Reproduce only the lines from the one containing "return made[ob]" through the one containing "q.make_compatible(carried.rotation_quaternion)", exactly as written and with both ends included.

**Given data**
## Start
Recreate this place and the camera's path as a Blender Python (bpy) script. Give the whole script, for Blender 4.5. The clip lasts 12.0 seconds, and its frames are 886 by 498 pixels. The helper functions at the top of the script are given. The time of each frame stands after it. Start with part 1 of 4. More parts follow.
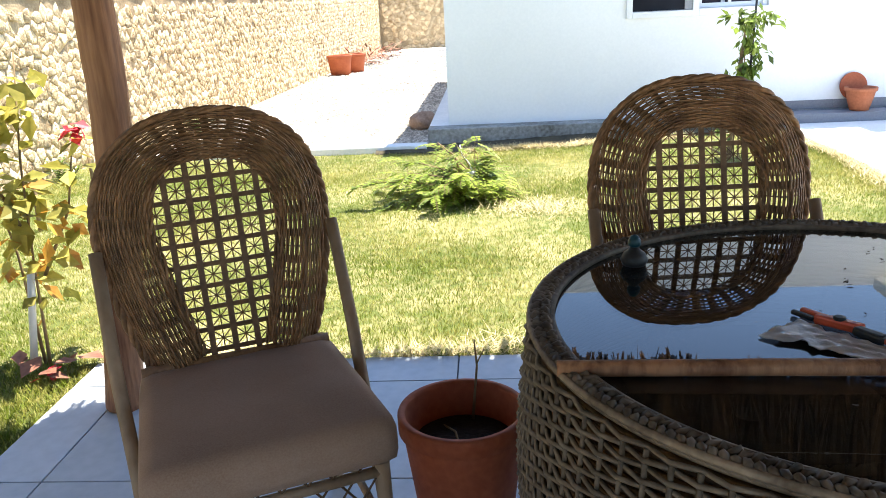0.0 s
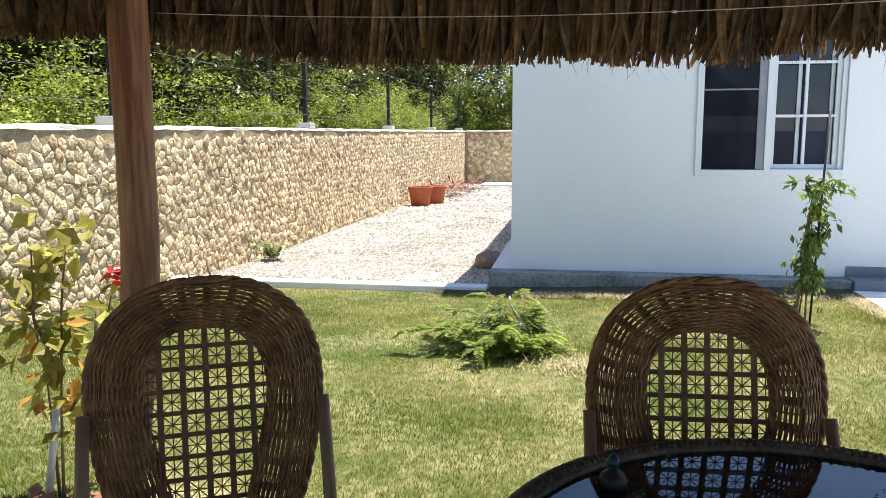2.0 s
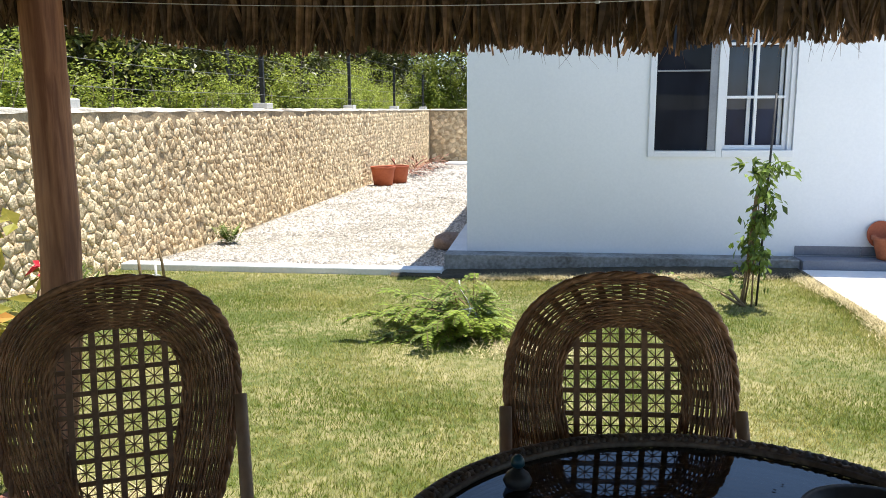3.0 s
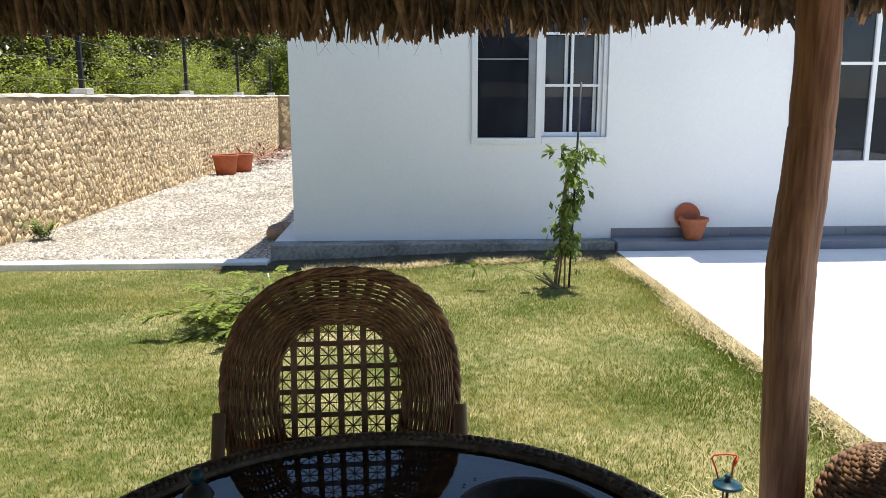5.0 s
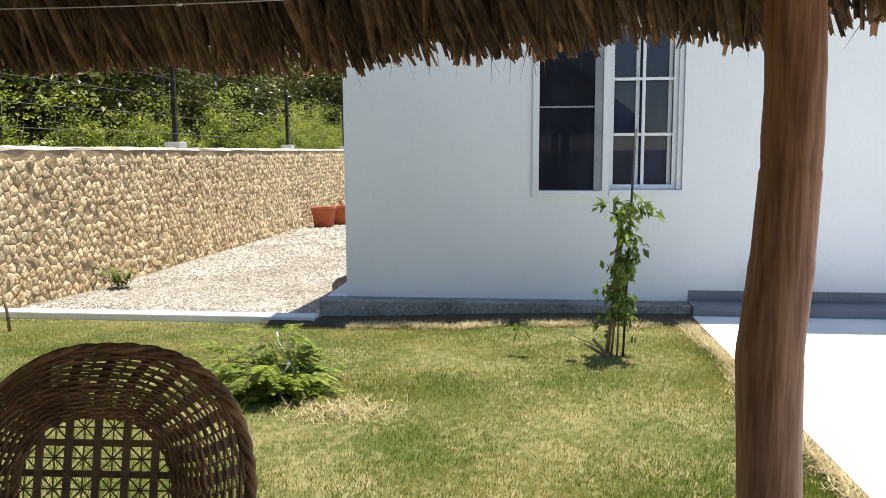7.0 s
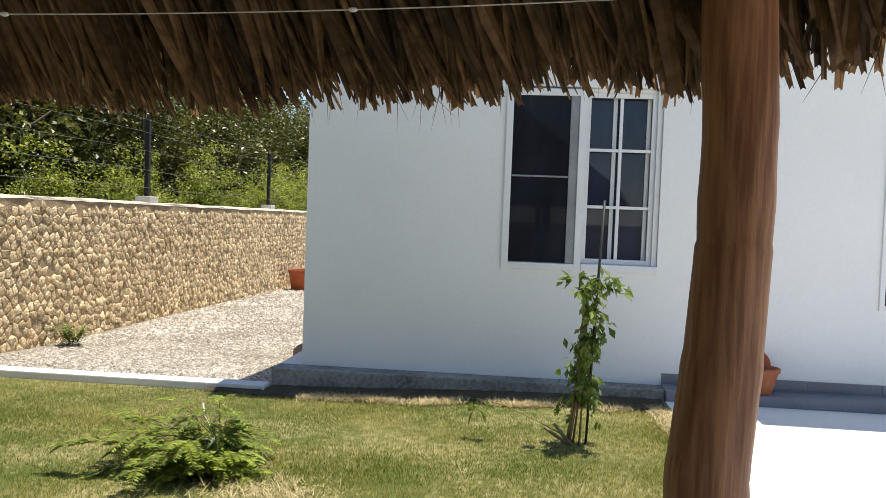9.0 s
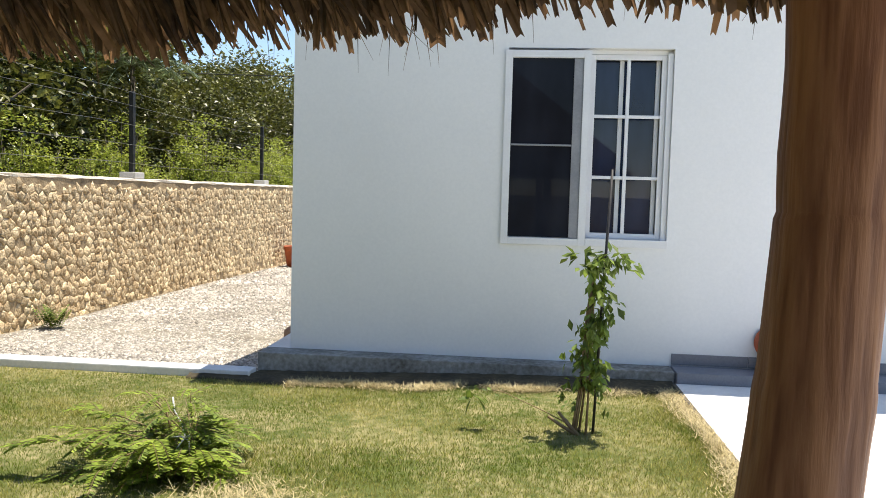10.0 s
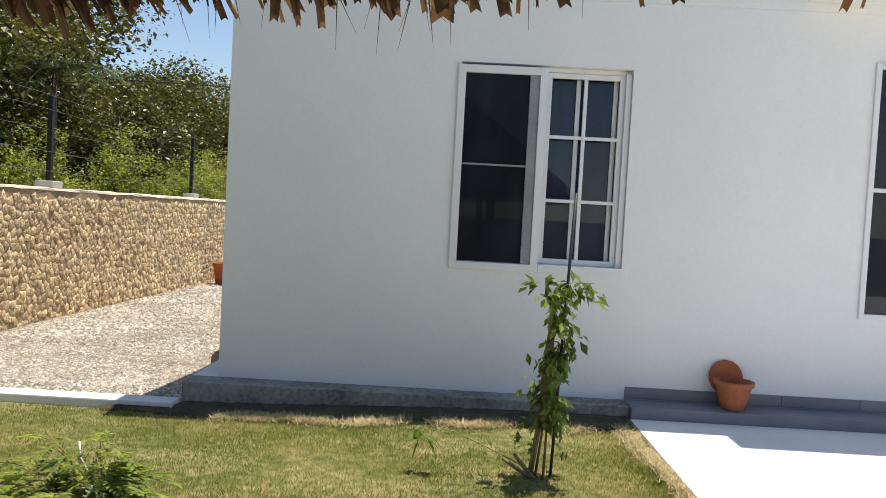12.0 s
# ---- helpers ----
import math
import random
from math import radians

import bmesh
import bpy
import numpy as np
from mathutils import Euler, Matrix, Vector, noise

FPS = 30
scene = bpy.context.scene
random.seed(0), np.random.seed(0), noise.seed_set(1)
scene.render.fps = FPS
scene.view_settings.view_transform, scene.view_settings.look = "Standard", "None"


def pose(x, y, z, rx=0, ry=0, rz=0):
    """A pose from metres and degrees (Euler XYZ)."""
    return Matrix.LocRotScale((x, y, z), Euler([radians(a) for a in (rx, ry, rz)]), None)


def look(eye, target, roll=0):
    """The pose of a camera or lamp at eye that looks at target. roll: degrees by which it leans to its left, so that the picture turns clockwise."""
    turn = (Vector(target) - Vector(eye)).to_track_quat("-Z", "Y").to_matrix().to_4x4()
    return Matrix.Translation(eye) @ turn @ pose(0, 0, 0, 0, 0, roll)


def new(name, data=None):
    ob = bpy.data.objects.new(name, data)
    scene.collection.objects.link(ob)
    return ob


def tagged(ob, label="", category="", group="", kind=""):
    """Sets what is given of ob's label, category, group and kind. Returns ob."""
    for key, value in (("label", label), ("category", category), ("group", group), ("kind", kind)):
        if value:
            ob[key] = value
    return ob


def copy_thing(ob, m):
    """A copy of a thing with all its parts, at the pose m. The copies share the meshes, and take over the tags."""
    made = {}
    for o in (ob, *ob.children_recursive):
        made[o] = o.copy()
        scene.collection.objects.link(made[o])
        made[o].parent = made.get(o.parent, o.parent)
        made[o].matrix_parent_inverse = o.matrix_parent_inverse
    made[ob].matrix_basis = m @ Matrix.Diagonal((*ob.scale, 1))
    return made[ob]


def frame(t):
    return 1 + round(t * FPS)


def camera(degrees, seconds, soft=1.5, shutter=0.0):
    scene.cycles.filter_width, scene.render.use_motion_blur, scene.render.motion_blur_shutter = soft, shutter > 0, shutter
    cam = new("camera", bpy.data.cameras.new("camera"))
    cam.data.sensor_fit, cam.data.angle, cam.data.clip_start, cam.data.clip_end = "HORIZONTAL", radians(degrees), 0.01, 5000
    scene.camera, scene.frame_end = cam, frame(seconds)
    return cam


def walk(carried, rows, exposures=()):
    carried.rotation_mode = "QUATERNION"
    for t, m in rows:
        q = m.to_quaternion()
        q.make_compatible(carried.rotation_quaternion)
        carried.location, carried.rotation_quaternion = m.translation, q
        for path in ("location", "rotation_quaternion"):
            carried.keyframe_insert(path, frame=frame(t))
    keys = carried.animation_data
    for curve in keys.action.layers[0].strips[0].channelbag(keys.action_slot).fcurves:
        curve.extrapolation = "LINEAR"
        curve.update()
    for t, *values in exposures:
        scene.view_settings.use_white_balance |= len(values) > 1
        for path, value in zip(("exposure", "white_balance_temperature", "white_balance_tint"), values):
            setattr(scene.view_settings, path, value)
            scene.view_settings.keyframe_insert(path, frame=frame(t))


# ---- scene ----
## End
**Final result**
    return made[ob]


def frame(t):
    return 1 + round(t * FPS)


def camera(degrees, seconds, soft=1.5, shutter=0.0):
    scene.cycles.filter_width, scene.render.use_motion_blur, scene.render.motion_blur_shutter = soft, shutter > 0, shutter
    cam = new("camera", bpy.data.cameras.new("camera"))
    cam.data.sensor_fit, cam.data.angle, cam.data.clip_start, cam.data.clip_end = "HORIZONTAL", radians(degrees), 0.01, 5000
    scene.camera, scene.frame_end = cam, frame(seconds)
    return cam


def walk(carried, rows, exposures=()):
    carried.rotation_mode = "QUATERNION"
    for t, m in rows:
        q = m.to_quaternion()
        q.make_compatible(carried.rotation_quaternion)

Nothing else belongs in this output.